4.2.3 Bouwwerken, geen gebouw zijnde

Voor bouwwerken, geen gebouw zijnde, waaronder begrepen overkappingen, gelden de volgende regels:

  • a. indien zij vóór de voorgevel of een naar de weg gekeerde zijgevel van het woonhuis of het verlengde daarvan worden opgericht mag de bouwhoogte niet meer dan 1 m bedragen;
  • b. b in overige gevallen mag de bouwhoogte niet meer dan 2,50 m bedragen, met uitzondering van vlaggenmasten en lichtmasten waarvan de bouwhoogte niet meer dan 6 m mag bedragen.

4.3 Nadere eisen

Burgemeester en wethouders kunnen nadere eisen stellen aan de plaats en de afmetingen van de bebouwing ten behoeve van:

  • a. een samenhangend straat- en bebouwingsbeeld;
  • b. een goede woonsituatie;
  • c. de verkeersveiligheid;
  • d. de sociale veiligheid;
  • e. de gebruiksmogelijkheden van de aangrenzende gronden.
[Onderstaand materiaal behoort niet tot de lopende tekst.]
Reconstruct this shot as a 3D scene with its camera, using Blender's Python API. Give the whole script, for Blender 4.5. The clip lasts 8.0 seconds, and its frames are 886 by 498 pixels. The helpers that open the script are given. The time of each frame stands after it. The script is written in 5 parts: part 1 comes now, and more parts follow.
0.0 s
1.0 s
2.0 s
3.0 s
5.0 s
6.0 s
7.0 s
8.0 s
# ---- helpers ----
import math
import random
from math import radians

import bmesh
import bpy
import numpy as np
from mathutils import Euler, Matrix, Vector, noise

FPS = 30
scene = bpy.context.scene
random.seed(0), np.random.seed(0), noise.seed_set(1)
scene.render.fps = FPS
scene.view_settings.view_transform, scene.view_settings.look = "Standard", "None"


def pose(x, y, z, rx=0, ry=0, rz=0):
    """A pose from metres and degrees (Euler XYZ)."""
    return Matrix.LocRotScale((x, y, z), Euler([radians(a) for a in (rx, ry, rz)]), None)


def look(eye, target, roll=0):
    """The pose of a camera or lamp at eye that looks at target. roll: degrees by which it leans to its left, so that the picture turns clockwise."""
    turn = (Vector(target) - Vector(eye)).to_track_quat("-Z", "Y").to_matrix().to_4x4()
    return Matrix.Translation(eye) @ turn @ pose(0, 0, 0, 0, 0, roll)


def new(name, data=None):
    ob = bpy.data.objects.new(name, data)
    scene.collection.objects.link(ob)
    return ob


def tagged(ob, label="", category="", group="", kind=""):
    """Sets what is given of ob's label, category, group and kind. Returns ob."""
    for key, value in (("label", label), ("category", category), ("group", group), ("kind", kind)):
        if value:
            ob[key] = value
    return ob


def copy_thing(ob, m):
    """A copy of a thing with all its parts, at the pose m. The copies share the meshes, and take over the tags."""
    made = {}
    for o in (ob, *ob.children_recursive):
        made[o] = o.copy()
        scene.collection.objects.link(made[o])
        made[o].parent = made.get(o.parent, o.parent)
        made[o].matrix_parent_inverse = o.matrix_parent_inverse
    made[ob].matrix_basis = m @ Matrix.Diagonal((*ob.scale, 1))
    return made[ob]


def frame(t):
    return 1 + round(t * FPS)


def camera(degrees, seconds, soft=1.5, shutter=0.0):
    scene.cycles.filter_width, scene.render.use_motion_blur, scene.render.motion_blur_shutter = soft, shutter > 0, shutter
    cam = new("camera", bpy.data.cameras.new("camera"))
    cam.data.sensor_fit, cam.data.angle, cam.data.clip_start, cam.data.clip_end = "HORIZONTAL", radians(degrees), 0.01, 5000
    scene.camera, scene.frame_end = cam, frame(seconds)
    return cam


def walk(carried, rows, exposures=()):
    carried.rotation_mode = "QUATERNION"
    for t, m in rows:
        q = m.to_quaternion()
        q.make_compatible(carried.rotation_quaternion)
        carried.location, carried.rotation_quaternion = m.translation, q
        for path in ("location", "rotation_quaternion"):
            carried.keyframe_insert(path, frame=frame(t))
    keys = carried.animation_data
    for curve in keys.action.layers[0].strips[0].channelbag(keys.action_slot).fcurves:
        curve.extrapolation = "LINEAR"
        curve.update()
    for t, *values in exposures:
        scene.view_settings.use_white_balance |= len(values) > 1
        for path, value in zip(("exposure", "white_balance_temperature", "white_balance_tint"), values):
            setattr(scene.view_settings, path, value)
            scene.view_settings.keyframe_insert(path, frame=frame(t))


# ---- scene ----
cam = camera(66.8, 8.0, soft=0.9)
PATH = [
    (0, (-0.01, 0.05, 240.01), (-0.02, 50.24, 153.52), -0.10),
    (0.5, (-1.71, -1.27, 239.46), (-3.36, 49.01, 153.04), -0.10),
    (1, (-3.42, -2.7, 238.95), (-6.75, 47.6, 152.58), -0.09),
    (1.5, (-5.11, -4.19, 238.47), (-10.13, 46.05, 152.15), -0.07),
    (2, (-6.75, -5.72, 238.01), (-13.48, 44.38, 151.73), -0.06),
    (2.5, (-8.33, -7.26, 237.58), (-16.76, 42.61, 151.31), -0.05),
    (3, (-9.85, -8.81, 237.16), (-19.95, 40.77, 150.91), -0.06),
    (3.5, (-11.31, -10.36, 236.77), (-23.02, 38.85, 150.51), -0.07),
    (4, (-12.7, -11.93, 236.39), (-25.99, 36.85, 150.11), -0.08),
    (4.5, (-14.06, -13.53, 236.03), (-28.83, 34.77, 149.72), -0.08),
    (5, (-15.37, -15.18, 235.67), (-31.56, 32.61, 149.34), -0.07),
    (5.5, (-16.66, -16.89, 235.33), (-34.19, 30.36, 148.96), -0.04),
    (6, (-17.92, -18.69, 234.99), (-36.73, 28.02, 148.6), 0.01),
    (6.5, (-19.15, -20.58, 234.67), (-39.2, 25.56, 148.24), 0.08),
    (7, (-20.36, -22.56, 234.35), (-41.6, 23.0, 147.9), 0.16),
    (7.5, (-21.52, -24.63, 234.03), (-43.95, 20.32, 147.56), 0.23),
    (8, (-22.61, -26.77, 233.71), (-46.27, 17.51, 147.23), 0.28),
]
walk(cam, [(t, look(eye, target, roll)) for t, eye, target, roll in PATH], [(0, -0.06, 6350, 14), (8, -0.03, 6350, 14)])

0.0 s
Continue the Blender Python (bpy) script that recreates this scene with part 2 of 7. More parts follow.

4.4 Ontheffing van de bouwregels
4.4.1 Ontheffingsbevoegdheden

Burgemeester en wethouders kunnen ontheffing verlenen van het bepaalde in:

  • a. 4.1 en 4.2.3, ten behoeve van een buitenrijbaan tot een oppervlakte van maximaal 200 m², met dien verstande dat:
    • 1. de afstand tussen de buitenrijbaan en de bestaande rechtmatig geplaatste bebouwing niet meer dan 25 m mag bedragen;
    • 2. de afstand tussen de buitenrijbaan en een woning van derden niet minder dan 70 m mag bedragen;
    • 3. verlichtingsvoorzieningen mogen worden gebouwd tot een hoogte van niet meer dan 8 m;
    • 4. geen onevenredige aantasting plaatsvindt van de waarden van de (aangrenzende) gronden;
  • b. 4.2.1 onder d en toestaan dat de goothoogte wordt vergroot tot de goothoogte van de bestaande bebouwing.

4.4.2 Afwegingskader

De in 4.4.1 genoemde ontheffing kan slechts worden verleend, indien geen onevenredige aantasting plaatsvindt van:

  • a. het straat- en bebouwingsbeeld;
  • b. de woonsituatie;
  • c. de verkeersveiligheid;
  • d. de sociale veiligheid;
  • e. de gebruiksmogelijkheden van de (aangrenzende) gronden.

4.5 Specifieke gebruiksregels

Tot een met de bestemming strijdig gebruik als bedoeld in artikel 7.10 van de Wet ruimtelijke ordening wordt in ieder geval gerekend het gebruik van een vrijstaand bijgebouw voor zelfstandige bewoning.

4.6 Aanlegvergunning
  • a. Het is verboden ter plaatse van de aanduiding 'cultuurhistorische waarde' zonder of in afwijking van een schriftelijke vergunning van burgemeester en wethouders (aanlegvergunning) gebouwen geheel of gedeeltelijk te slopen;
  • b. Het geheel of gedeeltelijk slopen is slechts toepasbaar indien de cultuurhistorische waarden niet onevenredig worden geschaad of kunnen worden geschaad;
  • c. Ter beoordeling van het bepaalde onder b horen burgemeester en wethouders de gemeentelijke monumentencommissie
  • d. Het bepaalde onder a is niet van toepassing indien de sloopwerkzaamheden worden uitgevoerd in het kader van een uitvoering van werken waarvoor een bouwvergunning is verleend dan wel in uitvoering zijn op het tijdstip van het van rechtskracht worden van het plan.